=== Written problem ===
Exactly as written, retype the listing below, omitting the pictures.

══════

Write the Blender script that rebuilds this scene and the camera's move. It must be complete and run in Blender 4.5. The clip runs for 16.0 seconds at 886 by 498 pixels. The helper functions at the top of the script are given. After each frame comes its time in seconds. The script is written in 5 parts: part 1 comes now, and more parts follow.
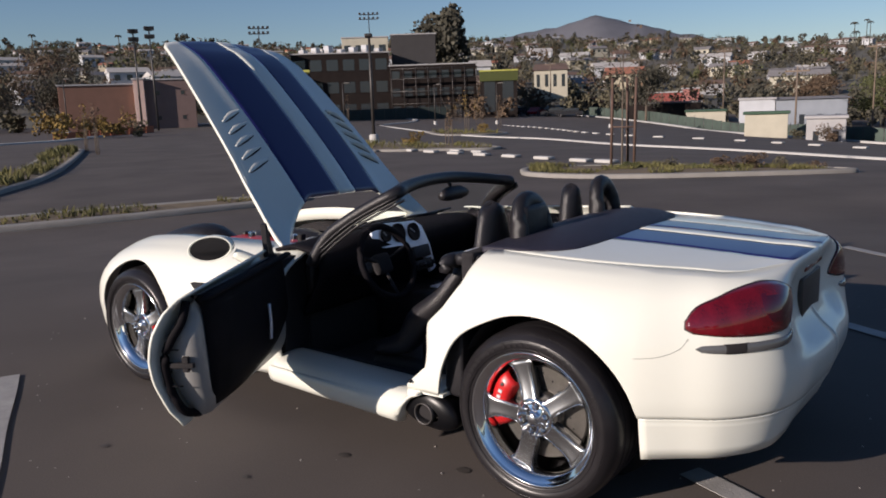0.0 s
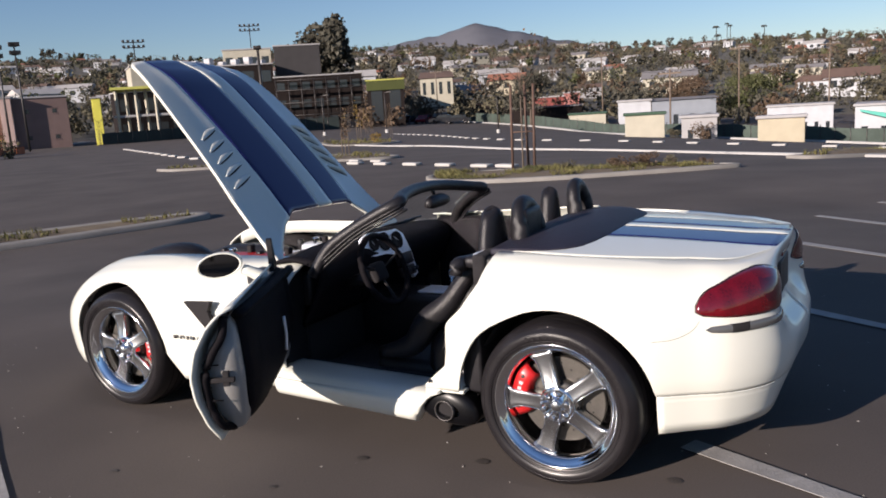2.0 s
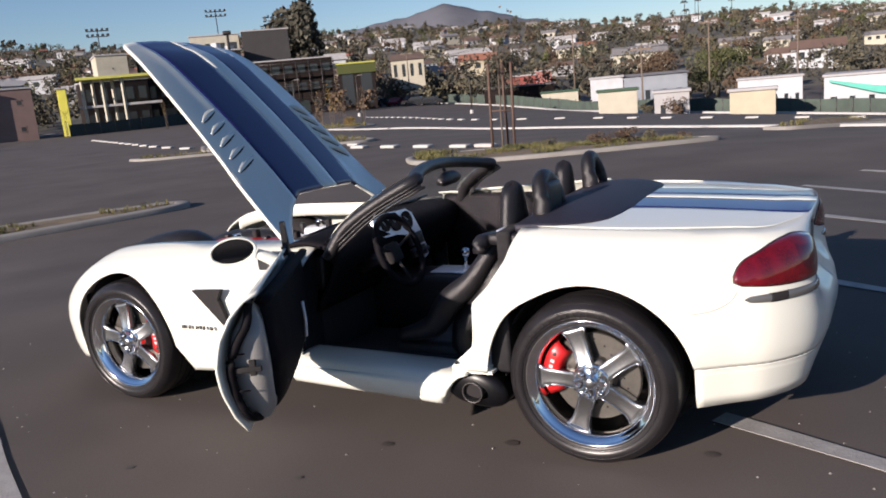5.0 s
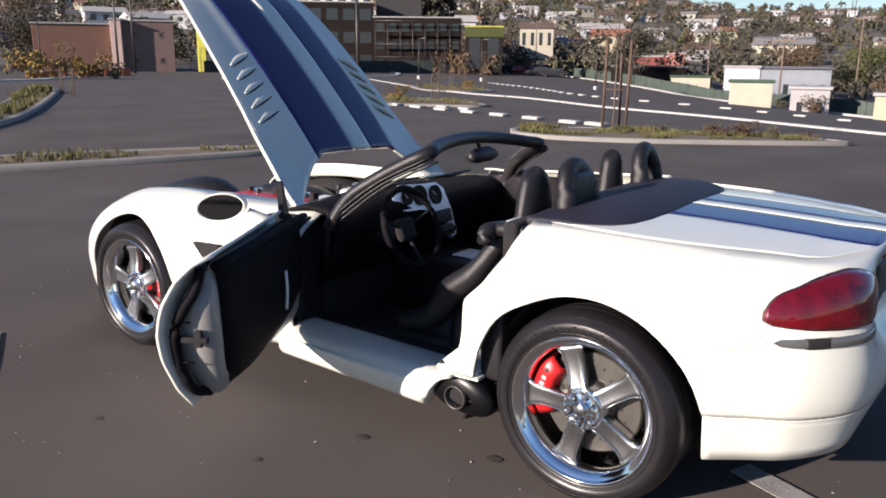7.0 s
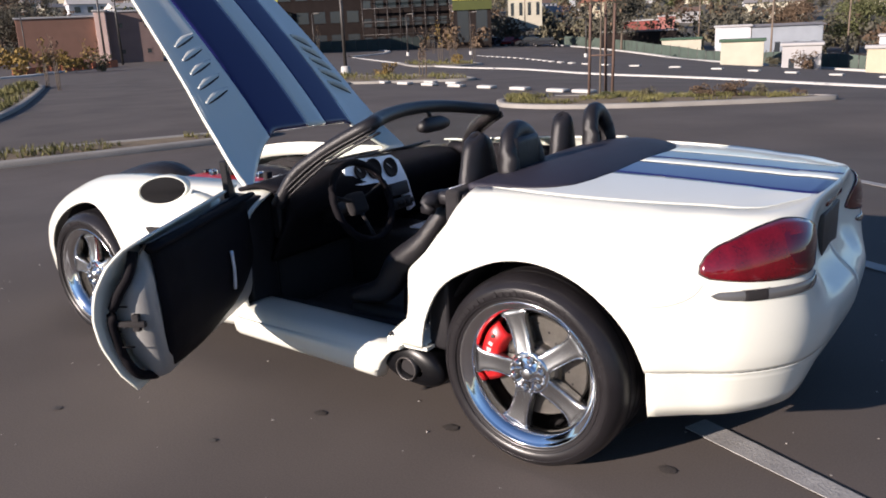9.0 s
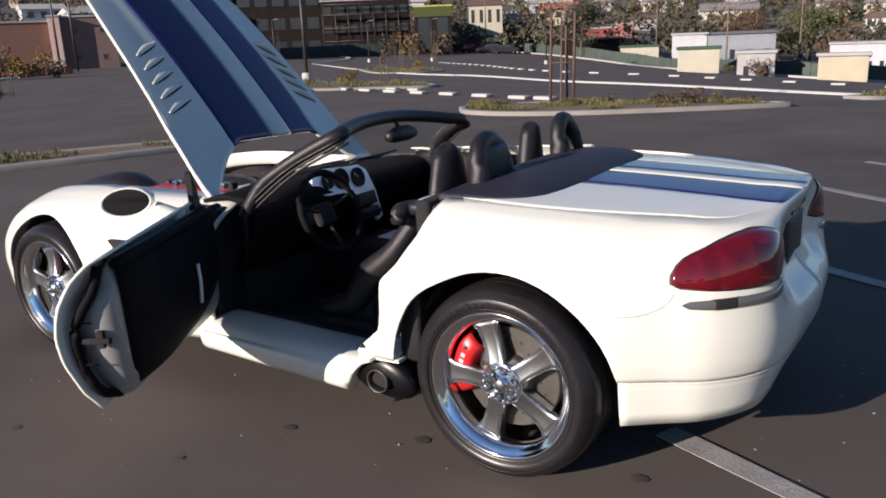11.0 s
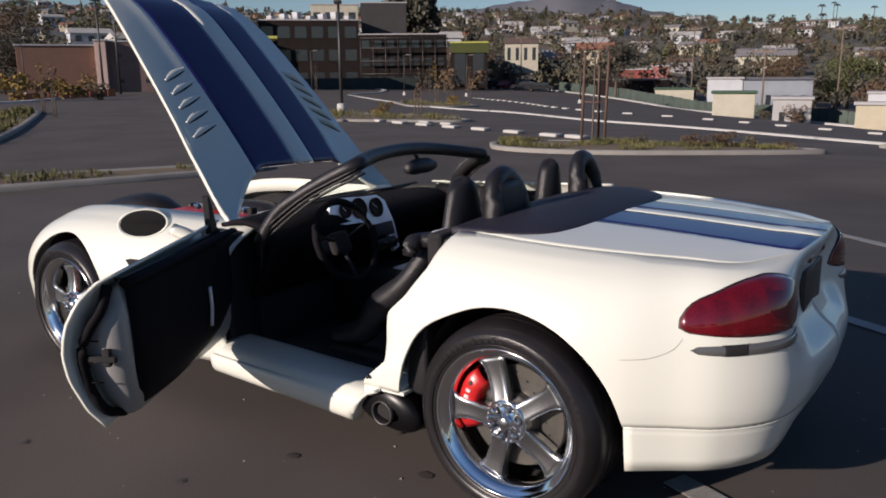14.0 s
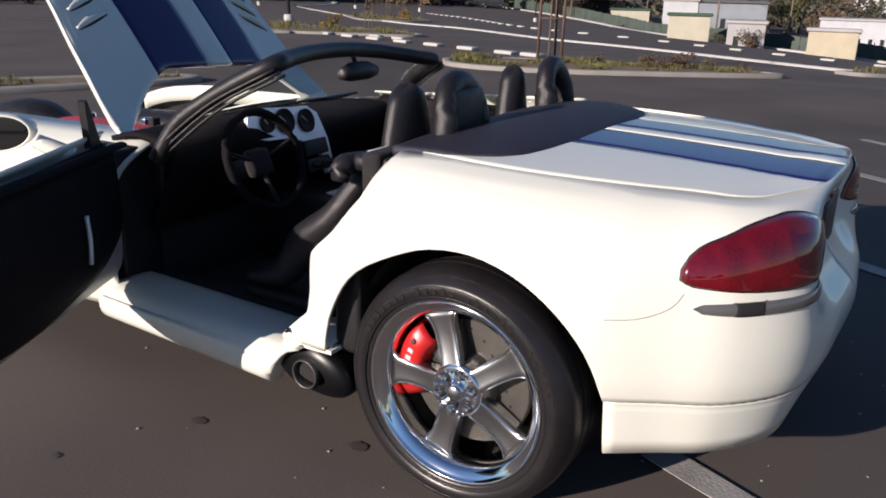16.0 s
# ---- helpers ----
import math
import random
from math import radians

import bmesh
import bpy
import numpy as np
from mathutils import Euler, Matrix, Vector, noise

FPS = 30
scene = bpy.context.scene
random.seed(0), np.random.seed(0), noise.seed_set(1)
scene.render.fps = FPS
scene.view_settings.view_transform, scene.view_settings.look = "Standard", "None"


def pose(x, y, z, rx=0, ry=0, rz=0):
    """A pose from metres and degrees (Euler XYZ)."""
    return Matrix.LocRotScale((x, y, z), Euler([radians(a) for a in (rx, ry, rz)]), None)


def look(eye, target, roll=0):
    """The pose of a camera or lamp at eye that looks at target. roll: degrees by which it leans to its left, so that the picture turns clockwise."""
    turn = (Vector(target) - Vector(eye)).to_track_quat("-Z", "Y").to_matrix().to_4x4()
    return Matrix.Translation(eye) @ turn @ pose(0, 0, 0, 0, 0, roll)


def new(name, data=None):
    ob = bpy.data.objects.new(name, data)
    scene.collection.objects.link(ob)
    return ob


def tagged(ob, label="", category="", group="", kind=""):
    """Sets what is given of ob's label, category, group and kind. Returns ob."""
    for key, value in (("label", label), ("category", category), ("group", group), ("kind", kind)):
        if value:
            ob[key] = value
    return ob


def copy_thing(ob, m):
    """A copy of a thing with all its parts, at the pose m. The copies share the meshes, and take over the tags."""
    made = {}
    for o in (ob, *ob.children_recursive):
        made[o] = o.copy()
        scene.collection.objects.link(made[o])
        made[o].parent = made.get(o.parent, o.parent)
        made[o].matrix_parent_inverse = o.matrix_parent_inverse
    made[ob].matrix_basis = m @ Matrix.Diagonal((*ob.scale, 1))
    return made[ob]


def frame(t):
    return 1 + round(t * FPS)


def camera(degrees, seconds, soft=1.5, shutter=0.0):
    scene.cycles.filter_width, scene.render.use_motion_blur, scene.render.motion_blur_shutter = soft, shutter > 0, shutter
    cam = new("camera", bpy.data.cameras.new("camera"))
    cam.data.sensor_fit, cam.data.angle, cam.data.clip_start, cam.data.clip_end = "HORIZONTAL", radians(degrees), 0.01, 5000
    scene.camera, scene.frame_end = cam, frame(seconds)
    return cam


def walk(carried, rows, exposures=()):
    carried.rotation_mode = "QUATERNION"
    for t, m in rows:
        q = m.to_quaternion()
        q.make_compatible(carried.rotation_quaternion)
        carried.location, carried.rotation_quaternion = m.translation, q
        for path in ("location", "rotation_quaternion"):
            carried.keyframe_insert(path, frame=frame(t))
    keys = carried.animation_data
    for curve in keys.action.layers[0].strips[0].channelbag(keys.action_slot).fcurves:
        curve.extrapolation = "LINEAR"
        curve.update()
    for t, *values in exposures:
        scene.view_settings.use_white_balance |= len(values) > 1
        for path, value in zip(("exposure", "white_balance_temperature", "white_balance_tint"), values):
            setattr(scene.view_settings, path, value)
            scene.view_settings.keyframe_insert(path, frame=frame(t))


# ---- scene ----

══════

=== Correct result ===
Write the Blender script that rebuilds this scene and the camera's move. It must be complete and run in Blender 4.5. The clip runs for 16.0 seconds at 886 by 498 pixels. The helper functions at the top of the script are given. After each frame comes its time in seconds. The script is written in 5 parts: part 1 comes now, and more parts follow.
0.0 s
2.0 s
5.0 s
7.0 s
9.0 s
11.0 s
14.0 s
16.0 s
# ---- helpers ----
import math
import random
from math import radians

import bmesh
import bpy
import numpy as np
from mathutils import Euler, Matrix, Vector, noise

FPS = 30
scene = bpy.context.scene
random.seed(0), np.random.seed(0), noise.seed_set(1)
scene.render.fps = FPS
scene.view_settings.view_transform, scene.view_settings.look = "Standard", "None"


def pose(x, y, z, rx=0, ry=0, rz=0):
    """A pose from metres and degrees (Euler XYZ)."""
    return Matrix.LocRotScale((x, y, z), Euler([radians(a) for a in (rx, ry, rz)]), None)


def look(eye, target, roll=0):
    """The pose of a camera or lamp at eye that looks at target. roll: degrees by which it leans to its left, so that the picture turns clockwise."""
    turn = (Vector(target) - Vector(eye)).to_track_quat("-Z", "Y").to_matrix().to_4x4()
    return Matrix.Translation(eye) @ turn @ pose(0, 0, 0, 0, 0, roll)


def new(name, data=None):
    ob = bpy.data.objects.new(name, data)
    scene.collection.objects.link(ob)
    return ob


def tagged(ob, label="", category="", group="", kind=""):
    """Sets what is given of ob's label, category, group and kind. Returns ob."""
    for key, value in (("label", label), ("category", category), ("group", group), ("kind", kind)):
        if value:
            ob[key] = value
    return ob


def copy_thing(ob, m):
    """A copy of a thing with all its parts, at the pose m. The copies share the meshes, and take over the tags."""
    made = {}
    for o in (ob, *ob.children_recursive):
        made[o] = o.copy()
        scene.collection.objects.link(made[o])
        made[o].parent = made.get(o.parent, o.parent)
        made[o].matrix_parent_inverse = o.matrix_parent_inverse
    made[ob].matrix_basis = m @ Matrix.Diagonal((*ob.scale, 1))
    return made[ob]


def frame(t):
    return 1 + round(t * FPS)


def camera(degrees, seconds, soft=1.5, shutter=0.0):
    scene.cycles.filter_width, scene.render.use_motion_blur, scene.render.motion_blur_shutter = soft, shutter > 0, shutter
    cam = new("camera", bpy.data.cameras.new("camera"))
    cam.data.sensor_fit, cam.data.angle, cam.data.clip_start, cam.data.clip_end = "HORIZONTAL", radians(degrees), 0.01, 5000
    scene.camera, scene.frame_end = cam, frame(seconds)
    return cam


def walk(carried, rows, exposures=()):
    carried.rotation_mode = "QUATERNION"
    for t, m in rows:
        q = m.to_quaternion()
        q.make_compatible(carried.rotation_quaternion)
        carried.location, carried.rotation_quaternion = m.translation, q
        for path in ("location", "rotation_quaternion"):
            carried.keyframe_insert(path, frame=frame(t))
    keys = carried.animation_data
    for curve in keys.action.layers[0].strips[0].channelbag(keys.action_slot).fcurves:
        curve.extrapolation = "LINEAR"
        curve.update()
    for t, *values in exposures:
        scene.view_settings.use_white_balance |= len(values) > 1
        for path, value in zip(("exposure", "white_balance_temperature", "white_balance_tint"), values):
            setattr(scene.view_settings, path, value)
            scene.view_settings.keyframe_insert(path, frame=frame(t))


# ---- scene ----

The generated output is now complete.